A nova direção da Casa terá também de se pautar pela autonomia do Poder Legislativo. Como reza a nossa Constituição, queremos a harmonia entre os Três Poderes, e não o confronto. Mas a verdadeira harmonia implica o respeito ao papel de cada uma das instâncias. A função primeira do Congresso Nacional é legislar, e isso não é possível enquanto não for debelada a profusão de medidas provisórias editadas pelo Poder Executivo e a sistemática de sua tramitação, que praticamente garante sua aprovação. A pauta é trancada e não são observados os critérios de real urgência e relevância. Quem perde é o Brasil, pois deixamos de debater e aprovar os grandes temas nacionais.
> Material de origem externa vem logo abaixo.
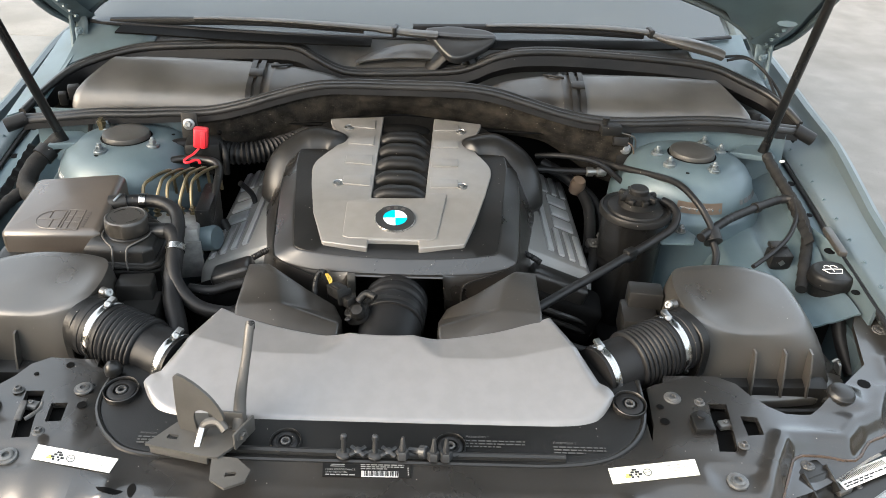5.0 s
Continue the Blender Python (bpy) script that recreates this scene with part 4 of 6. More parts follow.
BUMPER = [(-1.0, 1.15), (-0.99, 1.00), (-0.968, 0.88), (-0.915, 0.775), (-0.845, 0.712), (-0.755, 0.668), (-0.63, 0.630), (-0.45, 0.595), (-0.2, 0.572), (0.0, 0.565), (0.2, 0.572), (0.45, 0.595), (0.63, 0.630), (0.755, 0.668), (0.845, 0.712), (0.915, 0.775), (0.968, 0.88), (0.99, 1.00), (1.0, 1.15)]
BC = spline([(x * (1 - 0.03 * smoothstep(abs(x), 0.6, 0.95)) + 0.01, y + 0.045 * smoothstep(abs(x), 0.1, 0.6), 0) for x, y in BUMPER], 4)


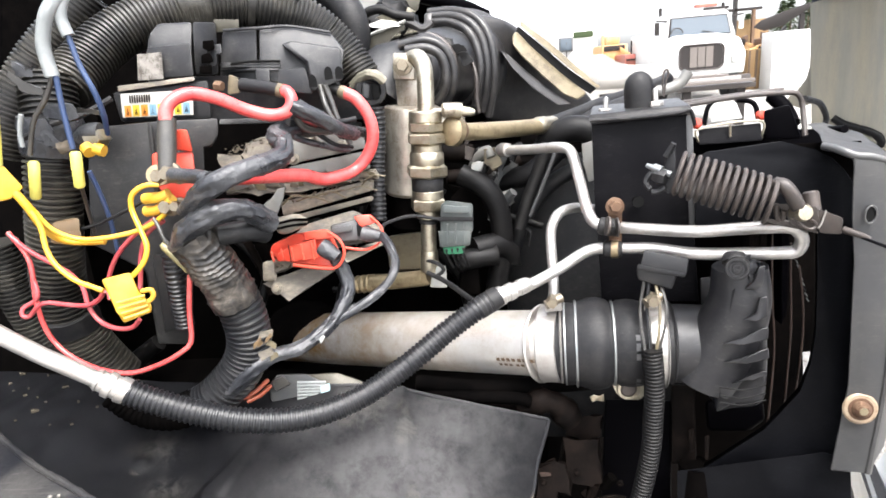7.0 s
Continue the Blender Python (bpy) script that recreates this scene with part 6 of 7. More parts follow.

Nos temas substantivos, não há como resgatar o Parlamento sem a promoção de uma verdadeira reforma política. Algumas de nossas normas eleitorais e partidárias foram, em parte, responsáveis pelos escândalos e pela constituição de uma maioria governista por meio do troca-troca partidário, ou da utilização de benesses do Executivo como moeda política. Urge instituir a fidelidade partidária e a cláusula de barreira para que os partidos sejam fortalecidos. O sistema proporcional para a eleição de parlamentares leva ao distanciamento dos eleitores e é um estímulo ao caixa 2. Para a modernização da nossa democracia o Congresso terá de aprovar a adoção de outro sistema, organizado com base no voto distrital. Por outro lado, o crescimento econômico e a geração de empregos somente ocorrerão com uma profunda reforma tributária. Se o Congresso não agir, dificilmente ela ocorrerá, a julgar pela timidez nessa matéria do chamado PAC, lançado pelo governo na semana passada.
Se o futuro presidente da Câmara adotar esses compromissos, nossas instituições serão preservadas. Nunca é tarde para ter esperança. Estamos na undécima hora, mas ainda há tempo para que o governo e seus partidos despertem para a grave ameaça que paira sobre a nossa democracia. Este deveria ser o esforço de todos os cidadãos, tais são as forças externas e internas empenhadas na desmoralização do Congresso Nacional. Os verdadeiros democratas e republicanos devem estar à altura do que o momento histórico exige: o resgate do Congresso Nacional para o fortalecimento da democracia em nosso país.